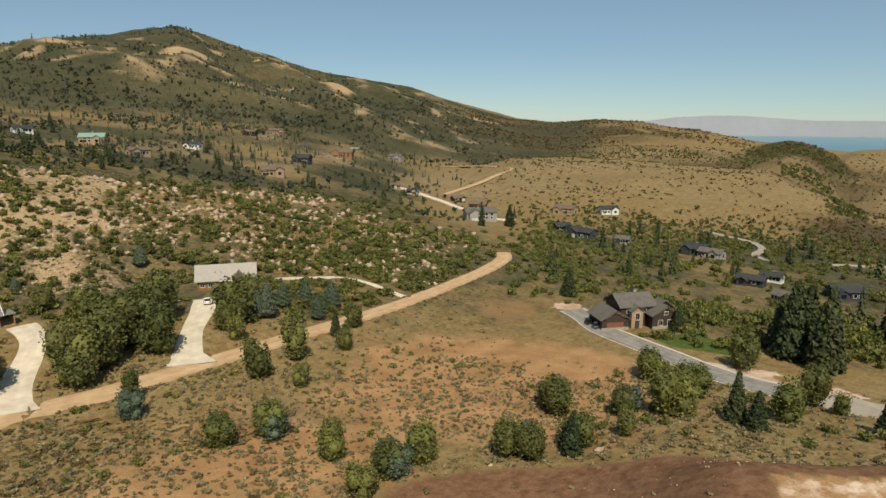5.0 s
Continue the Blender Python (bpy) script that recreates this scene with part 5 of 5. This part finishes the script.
def cone_shape(seed, tiers=13, per=11, wide=0.28, droop=0.35, core=True, taper=0.8):
    """A conifer one metre tall: tiers of drooping boughs."""
    g = np.random.default_rng(seed)
    tri = []
    for k in range(tiers):
        z = 0.06 + 0.9 * (k / tiers) ** 0.95
        reach = wide * (1 - z) ** taper + 0.015
        for j in range(per if k < tiers * 0.7 else per // 2 + 1):
            a = 6.283 * (j + g.uniform(0, 0.8)) / per * (1 if k < tiers * 0.7 else per / (per // 2 + 1))
            r = reach * g.uniform(0.72, 1.15)
            d, s = np.array([math.cos(a), math.sin(a), 0]), np.array([-math.sin(a), math.cos(a), 0])
            root, tip = np.array([0, 0, z + 0.055]) + d * r * 0.1, d * r + np.array([0, 0, z - droop * r * g.uniform(0.5, 1.2)])
            mid, w = root * 0.45 + tip * 0.55 + np.array([0, 0, 0.02]), 0.30 * r + 0.012
            tri += [(root, mid + s * w, tip), (root, tip, mid - s * w)]
            if tiers > 4:
                tri.append((mid + s * w * 0.7, mid - np.array([0, 0, 0.05]), mid - s * w * 0.7))
    t = np.array(tri)
    v, f = t.reshape(-1, 3), np.arange(len(t) * 3).reshape(-1, 3)
    if core:
        a = np.arange(7) * 6.283 / 7
        cv = np.vstack([np.c_[np.cos(a) * wide * 0.5, np.sin(a) * wide * 0.5, np.full(7, 0.1)], [[0, 0, 0.9]]])
        cf = np.array([[k, (k + 1) % 7, 7] for k in range(7)])
        v, f = joined([(v, f), (cv, cf)])
    return v, f


def stone_shape(seed):
    g = np.random.default_rng(seed)
    v, f = ball((0, 0, 0.25), (1.0, 0.75, 0.62), seed, 0.3, 1 if seed < 100 else 2)
    v[:, 2] = np.round(v[:, 2] * 2.2 + 0.2 * g.normal(size=len(v))) / 2.2 * 0.6 + v[:, 2] * 0.4
    return v, f


def mesh_of(name, v, f, mat, tint=None, smooth=False):
    me = bpy.data.meshes.new(name)
    me.vertices.add(len(v))
    me.vertices.foreach_set("co", v.astype(np.float32).ravel())
    me.loops.add(f.size)
    me.loops.foreach_set("vertex_index", f.astype(np.int32).ravel())
    me.polygons.add(len(f))
    me.polygons.foreach_set("loop_start", np.arange(0, f.size, 3, dtype=np.int32))
    me.update(calc_edges=True)
    a = me.attributes.new("tint", "FLOAT", "POINT")
    a.data.foreach_set("value", (np.zeros(len(v)) if tint is None else tint).astype(np.float32))
    if smooth:
        me.polygons.foreach_set("use_smooth", np.ones(len(f), bool))
    me.materials.append(mat)
    return me


def off_road(x, y, margin):
    ok = np.ones(x.shape, bool)
    for line, heights, width, box in ROADS:
        near = (x > box[0]) & (x < box[1]) & (y > box[2]) & (y < box[3])
        if near.any():
            d, _ = along_line(x[near], y[near], line, heights)
            ok[near] &= d > width / 2 + margin[near]
    return ok


def sow(count, b0, b1, r0, r1, size, clump=0.0, clump_size=30.0, even=1.0, seed=0, margin=0.6, pads=True, ring=None):
    """Places for plants in a stretch of the plan (bearing and distance limits, or a ring), size range, and how far they gather in clumps."""
    g = np.random.default_rng(seed + 1000)
    b = g.uniform(b0, b1, count)
    u = g.random(count)
    r = (r0 ** (2 * even) + u * (r1 ** (2 * even) - r0 ** (2 * even))) ** (1 / (2 * even))
    x, y = np.sin(np.radians(b)) * r, np.cos(np.radians(b)) * r
    if ring is not None:
        x, y = g.uniform(min(p[0] for p in ring) - 5, max(p[0] for p in ring) + 5, count), g.uniform(min(p[1] for p in ring) - 5, max(p[1] for p in ring) + 5, count)
    s = size[0] + (size[1] - size[0]) * g.random(count) ** 1.7
    edge = np.minimum(np.minimum(b - b0, b1 - b) / (0.1 * (b1 - b0)), 1)
    edge = np.where(r > r1 * (0.95 + 0.1 * fractal(x, y, r1 * 0.25, 2, seed + 90)), 0.0, edge)
    if ring is not None:
        edge = (inside(x, y, ring) + 5 * fractal(x, y, 14, 2, seed + 91) < 0).astype(float) - 0.08
    keep = (fractal(x, y, clump_size, 3, seed + 60) * 1.6 + g.uniform(-0.35, 0.35, count) > clump) & (g.random(count) < edge + 0.08)
    keep &= off_road(x, y, s * 0.7 + margin)
    if pads:
        keep &= inside(x, y, PAD_RING) > 2.0 + s * 0.5
        keep &= 1 - (blob(x, y, 62, 78, 15, 34, 0.2) + blob(x, y, 74, 82, 14, 18, 0.25)) * (g.random(count) < 0.97) > 0.5
    for cx, cy, cr in CLEAR:
        keep &= np.hypot(x - cx, y - cy) > cr + s * 0.6
    keep &= land(x, y) > LAKE + 0.8
    return x[keep], y[keep], s[keep]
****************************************
## TASK DESCRIPTION
Quote everything in the listing above exactly; pictures are the only thing to omit.

## FINISHED ANSWER
5.0 s
Continue the Blender Python (bpy) script that recreates this scene with part 5 of 5. This part finishes the script.
def cone_shape(seed, tiers=13, per=11, wide=0.28, droop=0.35, core=True, taper=0.8):
    """A conifer one metre tall: tiers of drooping boughs."""
    g = np.random.default_rng(seed)
    tri = []
    for k in range(tiers):
        z = 0.06 + 0.9 * (k / tiers) ** 0.95
        reach = wide * (1 - z) ** taper + 0.015
        for j in range(per if k < tiers * 0.7 else per // 2 + 1):
            a = 6.283 * (j + g.uniform(0, 0.8)) / per * (1 if k < tiers * 0.7 else per / (per // 2 + 1))
            r = reach * g.uniform(0.72, 1.15)
            d, s = np.array([math.cos(a), math.sin(a), 0]), np.array([-math.sin(a), math.cos(a), 0])
            root, tip = np.array([0, 0, z + 0.055]) + d * r * 0.1, d * r + np.array([0, 0, z - droop * r * g.uniform(0.5, 1.2)])
            mid, w = root * 0.45 + tip * 0.55 + np.array([0, 0, 0.02]), 0.30 * r + 0.012
            tri += [(root, mid + s * w, tip), (root, tip, mid - s * w)]
            if tiers > 4:
                tri.append((mid + s * w * 0.7, mid - np.array([0, 0, 0.05]), mid - s * w * 0.7))
    t = np.array(tri)
    v, f = t.reshape(-1, 3), np.arange(len(t) * 3).reshape(-1, 3)
    if core:
        a = np.arange(7) * 6.283 / 7
        cv = np.vstack([np.c_[np.cos(a) * wide * 0.5, np.sin(a) * wide * 0.5, np.full(7, 0.1)], [[0, 0, 0.9]]])
        cf = np.array([[k, (k + 1) % 7, 7] for k in range(7)])
        v, f = joined([(v, f), (cv, cf)])
    return v, f


def stone_shape(seed):
    g = np.random.default_rng(seed)
    v, f = ball((0, 0, 0.25), (1.0, 0.75, 0.62), seed, 0.3, 1 if seed < 100 else 2)
    v[:, 2] = np.round(v[:, 2] * 2.2 + 0.2 * g.normal(size=len(v))) / 2.2 * 0.6 + v[:, 2] * 0.4
    return v, f


def mesh_of(name, v, f, mat, tint=None, smooth=False):
    me = bpy.data.meshes.new(name)
    me.vertices.add(len(v))
    me.vertices.foreach_set("co", v.astype(np.float32).ravel())
    me.loops.add(f.size)
    me.loops.foreach_set("vertex_index", f.astype(np.int32).ravel())
    me.polygons.add(len(f))
    me.polygons.foreach_set("loop_start", np.arange(0, f.size, 3, dtype=np.int32))
    me.update(calc_edges=True)
    a = me.attributes.new("tint", "FLOAT", "POINT")
    a.data.foreach_set("value", (np.zeros(len(v)) if tint is None else tint).astype(np.float32))
    if smooth:
        me.polygons.foreach_set("use_smooth", np.ones(len(f), bool))
    me.materials.append(mat)
    return me


def off_road(x, y, margin):
    ok = np.ones(x.shape, bool)
    for line, heights, width, box in ROADS:
        near = (x > box[0]) & (x < box[1]) & (y > box[2]) & (y < box[3])
        if near.any():
            d, _ = along_line(x[near], y[near], line, heights)
            ok[near] &= d > width / 2 + margin[near]
    return ok


def sow(count, b0, b1, r0, r1, size, clump=0.0, clump_size=30.0, even=1.0, seed=0, margin=0.6, pads=True, ring=None):
    """Places for plants in a stretch of the plan (bearing and distance limits, or a ring), size range, and how far they gather in clumps."""
    g = np.random.default_rng(seed + 1000)
    b = g.uniform(b0, b1, count)
    u = g.random(count)
    r = (r0 ** (2 * even) + u * (r1 ** (2 * even) - r0 ** (2 * even))) ** (1 / (2 * even))
    x, y = np.sin(np.radians(b)) * r, np.cos(np.radians(b)) * r
    if ring is not None:
        x, y = g.uniform(min(p[0] for p in ring) - 5, max(p[0] for p in ring) + 5, count), g.uniform(min(p[1] for p in ring) - 5, max(p[1] for p in ring) + 5, count)
    s = size[0] + (size[1] - size[0]) * g.random(count) ** 1.7
    edge = np.minimum(np.minimum(b - b0, b1 - b) / (0.1 * (b1 - b0)), 1)
    edge = np.where(r > r1 * (0.95 + 0.1 * fractal(x, y, r1 * 0.25, 2, seed + 90)), 0.0, edge)
    if ring is not None:
        edge = (inside(x, y, ring) + 5 * fractal(x, y, 14, 2, seed + 91) < 0).astype(float) - 0.08
    keep = (fractal(x, y, clump_size, 3, seed + 60) * 1.6 + g.uniform(-0.35, 0.35, count) > clump) & (g.random(count) < edge + 0.08)
    keep &= off_road(x, y, s * 0.7 + margin)
    if pads:
        keep &= inside(x, y, PAD_RING) > 2.0 + s * 0.5
        keep &= 1 - (blob(x, y, 62, 78, 15, 34, 0.2) + blob(x, y, 74, 82, 14, 18, 0.25)) * (g.random(count) < 0.97) > 0.5
    for cx, cy, cr in CLEAR:
        keep &= np.hypot(x - cx, y - cy) > cr + s * 0.6
    keep &= land(x, y) > LAKE + 0.8
    return x[keep], y[keep], s[keep]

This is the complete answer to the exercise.